======== DATA SHOWN ========
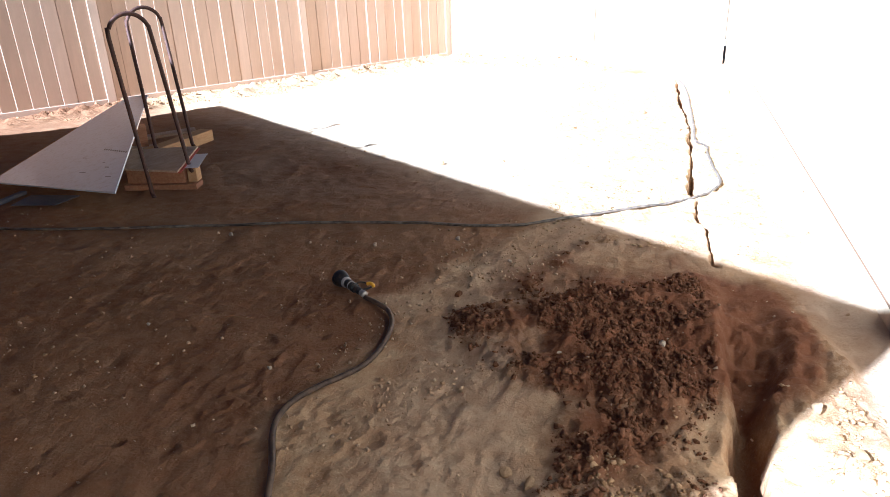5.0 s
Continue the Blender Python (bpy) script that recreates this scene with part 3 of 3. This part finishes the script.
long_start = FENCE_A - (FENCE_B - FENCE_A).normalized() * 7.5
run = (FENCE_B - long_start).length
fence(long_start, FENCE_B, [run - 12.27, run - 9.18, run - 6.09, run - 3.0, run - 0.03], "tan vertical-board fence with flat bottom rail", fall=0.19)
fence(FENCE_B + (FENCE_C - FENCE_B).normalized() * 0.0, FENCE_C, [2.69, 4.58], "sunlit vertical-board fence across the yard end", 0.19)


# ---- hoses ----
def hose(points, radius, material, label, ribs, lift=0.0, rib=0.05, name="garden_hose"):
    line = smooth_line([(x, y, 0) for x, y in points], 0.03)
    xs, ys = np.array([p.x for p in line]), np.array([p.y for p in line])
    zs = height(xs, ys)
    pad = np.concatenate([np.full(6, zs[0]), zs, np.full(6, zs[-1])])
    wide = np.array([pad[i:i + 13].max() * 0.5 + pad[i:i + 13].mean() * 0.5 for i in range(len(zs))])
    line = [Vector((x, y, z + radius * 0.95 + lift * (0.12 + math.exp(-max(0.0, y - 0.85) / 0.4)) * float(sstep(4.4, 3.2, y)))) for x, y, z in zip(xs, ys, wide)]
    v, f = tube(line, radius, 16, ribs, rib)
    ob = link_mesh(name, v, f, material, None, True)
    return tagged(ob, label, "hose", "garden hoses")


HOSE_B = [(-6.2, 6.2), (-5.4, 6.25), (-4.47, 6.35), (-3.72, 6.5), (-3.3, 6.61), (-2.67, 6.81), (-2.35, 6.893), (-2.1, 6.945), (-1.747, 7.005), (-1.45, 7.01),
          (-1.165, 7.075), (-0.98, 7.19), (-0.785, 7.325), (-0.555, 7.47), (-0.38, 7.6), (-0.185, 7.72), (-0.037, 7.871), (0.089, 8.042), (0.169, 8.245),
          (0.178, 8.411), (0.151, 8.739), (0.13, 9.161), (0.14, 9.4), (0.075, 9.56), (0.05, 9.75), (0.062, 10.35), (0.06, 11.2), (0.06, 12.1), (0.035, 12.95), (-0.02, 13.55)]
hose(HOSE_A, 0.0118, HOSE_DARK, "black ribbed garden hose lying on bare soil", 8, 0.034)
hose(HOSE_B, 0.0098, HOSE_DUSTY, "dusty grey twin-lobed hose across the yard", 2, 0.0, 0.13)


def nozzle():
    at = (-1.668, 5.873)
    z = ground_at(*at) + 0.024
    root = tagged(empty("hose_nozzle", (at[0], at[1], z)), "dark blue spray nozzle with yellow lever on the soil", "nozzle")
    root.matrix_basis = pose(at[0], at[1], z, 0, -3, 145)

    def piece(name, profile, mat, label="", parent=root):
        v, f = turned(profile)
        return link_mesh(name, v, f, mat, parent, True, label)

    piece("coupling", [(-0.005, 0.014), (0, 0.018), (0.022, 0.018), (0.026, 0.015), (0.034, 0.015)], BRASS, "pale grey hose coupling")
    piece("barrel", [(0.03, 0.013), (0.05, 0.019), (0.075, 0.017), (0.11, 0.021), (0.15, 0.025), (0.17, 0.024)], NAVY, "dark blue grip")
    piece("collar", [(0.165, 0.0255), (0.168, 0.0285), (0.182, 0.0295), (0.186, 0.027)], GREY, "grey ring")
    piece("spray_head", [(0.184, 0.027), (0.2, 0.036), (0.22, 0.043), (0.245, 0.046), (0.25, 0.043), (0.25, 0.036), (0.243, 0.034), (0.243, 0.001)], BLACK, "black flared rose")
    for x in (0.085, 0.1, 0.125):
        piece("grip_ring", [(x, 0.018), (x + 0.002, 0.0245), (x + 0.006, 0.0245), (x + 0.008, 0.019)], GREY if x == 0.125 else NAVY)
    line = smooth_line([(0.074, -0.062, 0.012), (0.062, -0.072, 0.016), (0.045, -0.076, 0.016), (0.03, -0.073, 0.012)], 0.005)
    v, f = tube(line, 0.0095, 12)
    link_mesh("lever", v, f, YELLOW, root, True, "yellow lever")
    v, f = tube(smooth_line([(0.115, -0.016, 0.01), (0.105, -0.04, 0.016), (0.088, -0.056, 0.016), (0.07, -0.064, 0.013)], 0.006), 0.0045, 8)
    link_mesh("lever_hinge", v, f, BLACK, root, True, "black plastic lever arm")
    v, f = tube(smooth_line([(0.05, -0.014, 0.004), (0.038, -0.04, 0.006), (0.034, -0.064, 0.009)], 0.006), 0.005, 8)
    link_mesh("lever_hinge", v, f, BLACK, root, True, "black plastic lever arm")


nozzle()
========
> INSTRUCTION
From the opening line of the listing above through the line bearing "2, 0.0, 0.13)", repeat each line exactly. Drop every picture.

> RESULT
5.0 s
Continue the Blender Python (bpy) script that recreates this scene with part 3 of 3. This part finishes the script.
long_start = FENCE_A - (FENCE_B - FENCE_A).normalized() * 7.5
run = (FENCE_B - long_start).length
fence(long_start, FENCE_B, [run - 12.27, run - 9.18, run - 6.09, run - 3.0, run - 0.03], "tan vertical-board fence with flat bottom rail", fall=0.19)
fence(FENCE_B + (FENCE_C - FENCE_B).normalized() * 0.0, FENCE_C, [2.69, 4.58], "sunlit vertical-board fence across the yard end", 0.19)


# ---- hoses ----
def hose(points, radius, material, label, ribs, lift=0.0, rib=0.05, name="garden_hose"):
    line = smooth_line([(x, y, 0) for x, y in points], 0.03)
    xs, ys = np.array([p.x for p in line]), np.array([p.y for p in line])
    zs = height(xs, ys)
    pad = np.concatenate([np.full(6, zs[0]), zs, np.full(6, zs[-1])])
    wide = np.array([pad[i:i + 13].max() * 0.5 + pad[i:i + 13].mean() * 0.5 for i in range(len(zs))])
    line = [Vector((x, y, z + radius * 0.95 + lift * (0.12 + math.exp(-max(0.0, y - 0.85) / 0.4)) * float(sstep(4.4, 3.2, y)))) for x, y, z in zip(xs, ys, wide)]
    v, f = tube(line, radius, 16, ribs, rib)
    ob = link_mesh(name, v, f, material, None, True)
    return tagged(ob, label, "hose", "garden hoses")


HOSE_B = [(-6.2, 6.2), (-5.4, 6.25), (-4.47, 6.35), (-3.72, 6.5), (-3.3, 6.61), (-2.67, 6.81), (-2.35, 6.893), (-2.1, 6.945), (-1.747, 7.005), (-1.45, 7.01),
          (-1.165, 7.075), (-0.98, 7.19), (-0.785, 7.325), (-0.555, 7.47), (-0.38, 7.6), (-0.185, 7.72), (-0.037, 7.871), (0.089, 8.042), (0.169, 8.245),
          (0.178, 8.411), (0.151, 8.739), (0.13, 9.161), (0.14, 9.4), (0.075, 9.56), (0.05, 9.75), (0.062, 10.35), (0.06, 11.2), (0.06, 12.1), (0.035, 12.95), (-0.02, 13.55)]
hose(HOSE_A, 0.0118, HOSE_DARK, "black ribbed garden hose lying on bare soil", 8, 0.034)
hose(HOSE_B, 0.0098, HOSE_DUSTY, "dusty grey twin-lobed hose across the yard", 2, 0.0, 0.13)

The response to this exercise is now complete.